If you run a restaurant, lounge, hotel dining area, or waiting room, you already know the booth never fails all at once. It starts with a worn corner, then a seam opening where guests slide in every day, then the top surface gets shiny, thin, and rough. At that point the real question is not whether the seat looks bad. It is whether a bench and booth restoration can buy you another few years, or whether you are better off budgeting for replacement now.
How do you know the damage is still worth restoring?
Look at three things: structure, surface loss, and how far the damage has spread. If the frame is solid, the padding still feels usable, and the trouble is mostly on the visible skin at the corners, seams, and high-contact zones, restoration usually makes sense. That is especially true for commercial seating where one bad booth can make the whole room feel tired.
Here is the practical test I use on site:
- Press the seat and back. If the foam is collapsed all the way through, you may need more than cosmetic repair.
- Check the seam edges. If the stitch line is opening but the panel is still attached, it is often repairable.
- Look at the corners. If the material is worn thin but not missing in large sections, reinforcement and surface work can usually save it.
If you are trying to decide fast, send photos to a technician who handles restaurant & hotel furniture repair. A good estimate will tell you whether the problem is mostly visual wear, seam failure, or deeper material breakdown. That distinction matters more than the brand name on the booth.
What does a real booth restoration actually fix on site?
For commercial seating, the work is usually more than a quick touch-up. First we stabilize the weak spots so the damage does not keep spreading. If a seam is split, it gets reopened cleanly and rebuilt. If the surface has worn through at a corner, we reinforce the area underneath before rebuilding the top layer. Then the finish is matched so the repaired section blends back into the rest of the booth instead of calling attention to itself.
That process is why restoration works well for places that need to stay open. It is often faster and cleaner than full replacement, and it keeps the room usable. In Los Angeles, that matters in dining rooms and hotel spaces where sunlight, constant wiping, and heavy turnover punish the same spots over and over. If the material is vinyl or leather and the damage is localized, seam stitching and rip repair may be part of the fix, and surface matching often follows.
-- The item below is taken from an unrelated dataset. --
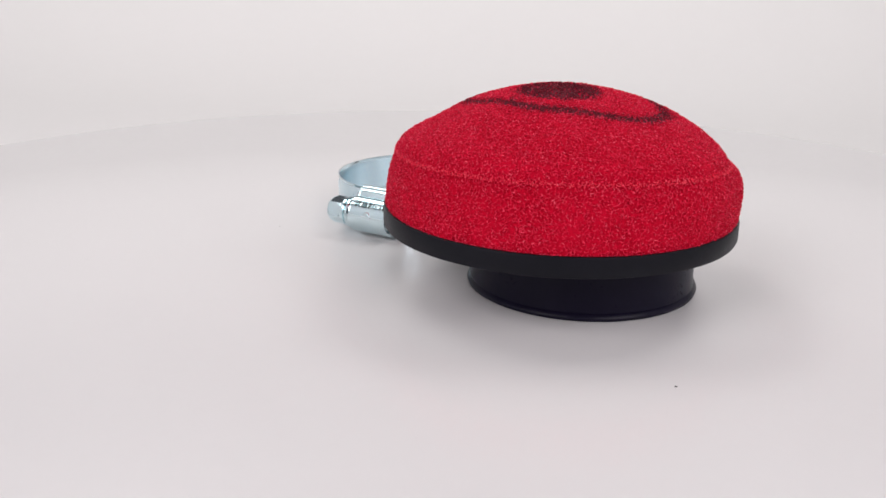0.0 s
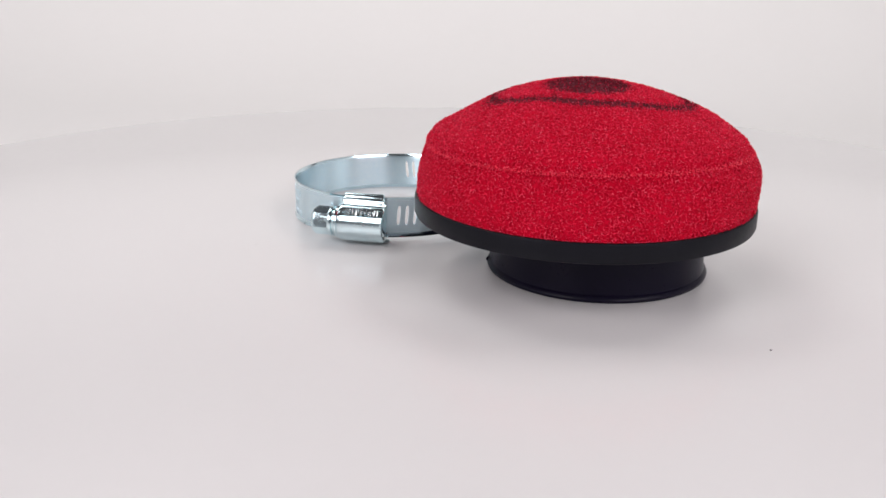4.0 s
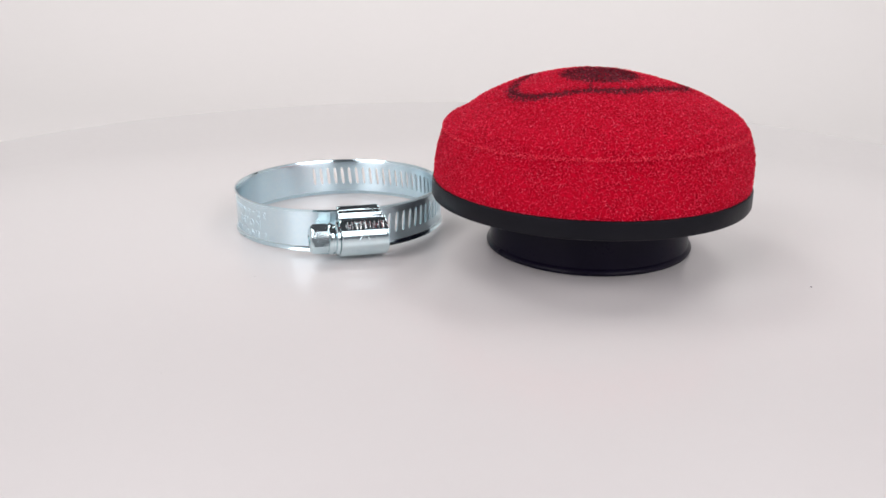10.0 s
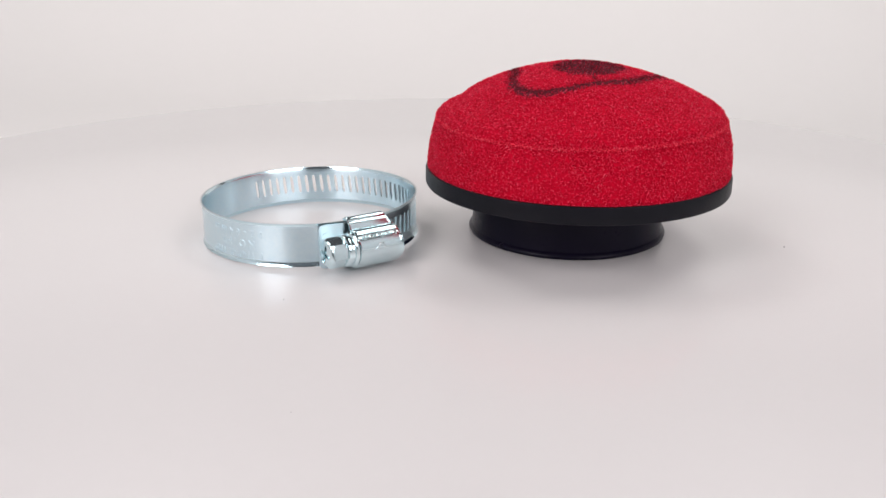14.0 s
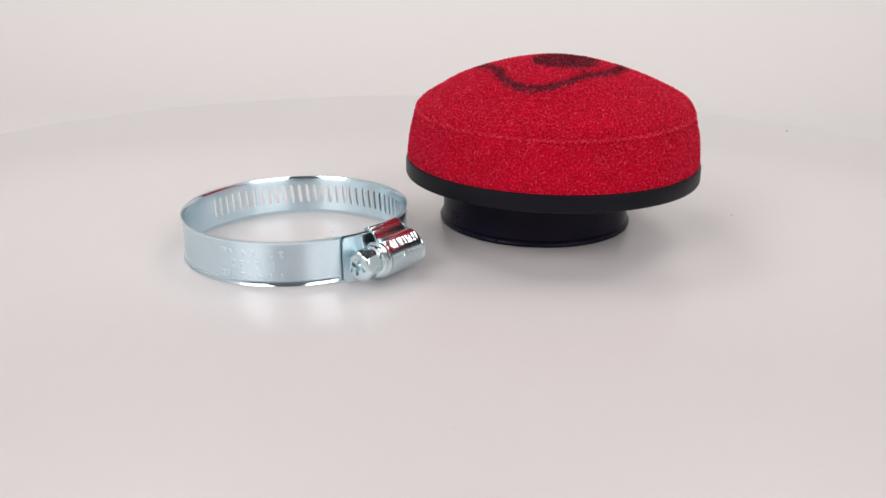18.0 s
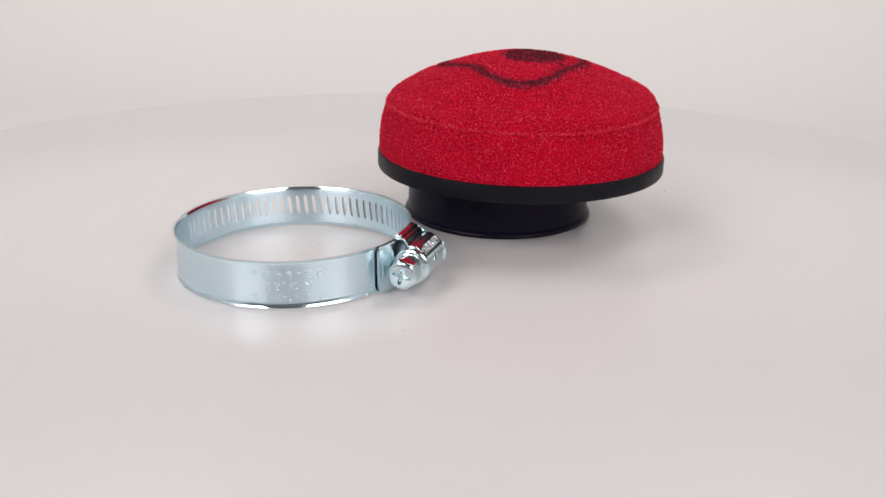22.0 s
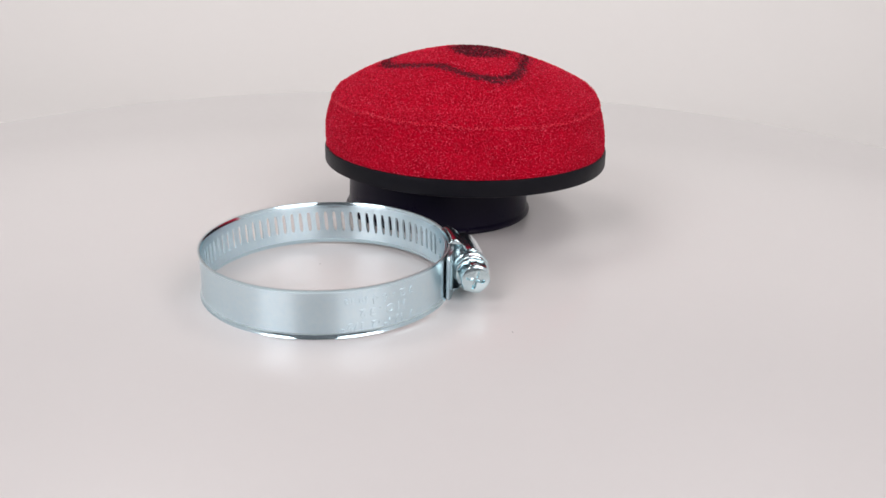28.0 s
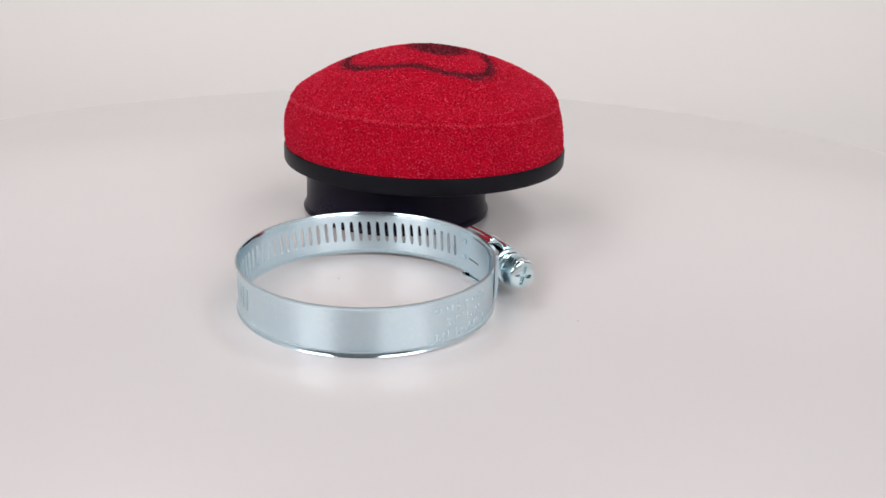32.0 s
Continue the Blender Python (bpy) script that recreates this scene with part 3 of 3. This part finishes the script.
def hose_clamp():
    root = new("hose_clamp")
    tagged(root, "zinc-plated steel worm-drive hose clamp, slotted band, lying on the turntable", "hose clamp")
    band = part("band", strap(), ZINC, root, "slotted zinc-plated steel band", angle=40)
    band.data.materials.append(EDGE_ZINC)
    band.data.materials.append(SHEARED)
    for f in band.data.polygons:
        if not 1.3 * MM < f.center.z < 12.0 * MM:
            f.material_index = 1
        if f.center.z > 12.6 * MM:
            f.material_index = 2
    stamped_text('1 1/4"-2 1/2"', 2.8, 171.5, 2.55, band, 1.35)
    stamped_text("NO.32", 3.1, 173.3, 5.9, band, 1.65)
    stamped_text("32-64mm", 2.9, 172.3, 9.1, band, 1.9)

    # tongue of the band's end inside the ring
    part("inner_tongue", curved_plate(-140, -113, 0.9, 11.9, BAND_R - 0.00075, 0.0003, 2.0), ZINC, root, "inner end of the band")
    for z0 in (4.4, 9.0):
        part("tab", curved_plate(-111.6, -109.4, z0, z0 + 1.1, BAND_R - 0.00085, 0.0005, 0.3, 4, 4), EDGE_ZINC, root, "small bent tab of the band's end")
    # shade of a narrow gap, laid on as a dark strip; nothing is cut
    part("slit_shade", curved_plate(-124.0, -114.5, 5.1, 5.45, BAND_R - 0.00080, 0.0001, 0.1, 8, 2), DUST_AND_SLIT_SHADE, root, "thin dark strip for the shade in the gap of the band's end")
    # anchor plate under the screw head with its pressed groove
    saddle = part("saddle", curved_plate(-143.6, -110, -0.6, 12.4, BAND_R + 0.0009, 0.0008, 1.4, 20, 10), ZINC, root, "bent zinc-plated anchor plate")
    part("groove", curved_plate(-141.6, -139.0, 2.2, 10.0, BAND_R + 0.0017, 0.00030, 0.7, 6, 12), ZINC, saddle)

    def placed(bm):
        bmesh.ops.transform(bm, matrix=HOUSE, verts=bm.verts)
        return bm
    bm = housing_shell(-9.0, 5.2)
    cover = part("housing", placed(bm), BRIGHT, root, "bright pressed screw housing", angle=50)
    # illegible stamped marks on the barrel, and a peaked sign below them
    def stroke(x, top, low, lean=0.0, wide=0.34):
        """A raised stroke with a ridged back."""
        def at(along, deg, proud):
            return bm.verts.new(((x + along) * MM, (AXIS_N + (BARREL_N + proud) * math.cos(radians(deg))) * MM,
                                 (AXIS_Z - 0.1 + (BARREL_Z + proud) * math.sin(radians(deg))) * MM))
        bm = bmesh.new()
        base = [at(0, top, 0.30), at(wide, top, 0.30), at(wide + lean, low, 0.30), at(lean, low, 0.30)]
        ridge = [at(wide / 2, top - 1, 0.56), at(wide / 2 + lean, low + 1, 0.56)]
        for f in ((base[0], base[1], ridge[0]), (base[2], base[3], ridge[1]), (base[1], base[2], ridge[1], ridge[0]), (base[3], base[0], ridge[0], ridge[1]), base[::-1]):
            bm.faces.new(f)
        part("stamped_bar", placed(bm), STAMP, cover, smooth=False)
    rnd = random.Random(2)
    for i in range(9):
        x = -7.9 + i * 1.32
        stroke(x, 64, 37, rnd.uniform(-0.15, 0.3))
        stroke(x + rnd.uniform(0.5, 0.7), rnd.choice((64, 64, 54)), rnd.choice((37, 44)), rnd.uniform(-0.3, 0.15))
    for x, lean in ((-2.1, -1.3), (-1.7, 1.3), (-1.9, 0.35), (-2.6, -1.0)):
        stroke(x, 22, 4, lean, 0.3)

    worm = part("screw", placed(turned([(-8.75, 0), (-8.75, 2.2), (-8.55, 3.4), (-8.35, 4.0), (-8.05, 4.1)] + [(-8.0 + 0.33 * k, 3.9 if k % 2 else 3.3) for k in range(40)] + [(5.4, 3.3), (6.0, 2.6), (8.7, 2.6)])), BRIGHT, root, "steel worm screw")
    part("collar", placed(turned([(5.25, 2.5), (5.25, 4.8), (5.45, 5.0), (6.0, 5.0), (6.3, 4.75), (6.5, 4.2), (7.1, 4.1), (7.3, 4.6), (7.9, 4.7), (8.4, 4.5), (8.6, 4.1), (8.65, 2.5)], 48)), BRIGHT, worm, "round steel collar")
    part("head", placed(hex_head()), BRIGHT, worm, "hexagonal screw head with a cross recess", angle=28)
    return root


setting()
platter = turntable()
filter_ = air_filter()
clamp = hose_clamp()


def motions():
    """The platter turns, and carries the filter and the clamp round its axis."""
    lean = Matrix.Rotation(radians(CLAMP_TILT[0]), 4, "X") @ Matrix.Rotation(radians(CLAMP_TILT[1]), 4, "Y")
    lift = BAND_R * math.tan(math.hypot(radians(CLAMP_TILT[0]), radians(CLAMP_TILT[1])))
    off = Matrix.Rotation(radians(PLATTER_LEAN[1]), 4, "Y") @ Matrix.Rotation(radians(PLATTER_LEAN[0]), 4, "X")
    rows = [(t, Matrix.Rotation(radians(a), 4, "Z") @ off) for t, a in TURN_KEYS]
    walk(platter, rows)
    walk(filter_, [(t, m @ Matrix.Translation((*FILTER_AT, 0))) for t, m in rows])
    walk(clamp, [(t, m @ Matrix.Translation((*CLAMP_AT, lift)) @ lean) for t, m in rows])


motions()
The goal is not to make old seating look brand new in a fake way. It is to make it look cohesive again from the customer side, which is what people actually notice.
When is replacement the smarter move, and how do you protect the repair after?
Replacement starts making more sense when you have repeated failures across the whole booth, the substructure is weak, or the material is so dry and broken that every new repair would be fighting the next failure point. If the damage is limited to a few corners, a couple of split seams, and surface wear on the highest-contact zones, restoration is usually the better middle ground.
After the repair, the way you use the seating will decide how long it lasts. Wipe spills before they sit, avoid harsh cleaners, and do not let staff drag sharp trays or metal corners across the same spot every shift. If the booth gets heavy restaurant use, rotating which sections get the hardest traffic helps slow the wear pattern. A restored booth can last a long time when the abuse stops at the same places.
If you want a realistic answer before spending on new furniture, ask for a photo estimate and mention where the wear is worst. For worn corners, open seams, and deep surface breakdown, restaurant & hotel furniture repair is often the most practical option. If the seat is still structurally sound, a targeted repair can keep the room presentable without the cost and downtime of a full replacement.
Take a close photo of the worst booth and check the frame, foam, and seam lines today. If the damage is concentrated and the structure still feels solid, it is probably worth restoring. If everything is failing at once, save the money for replacement and move on cleanly.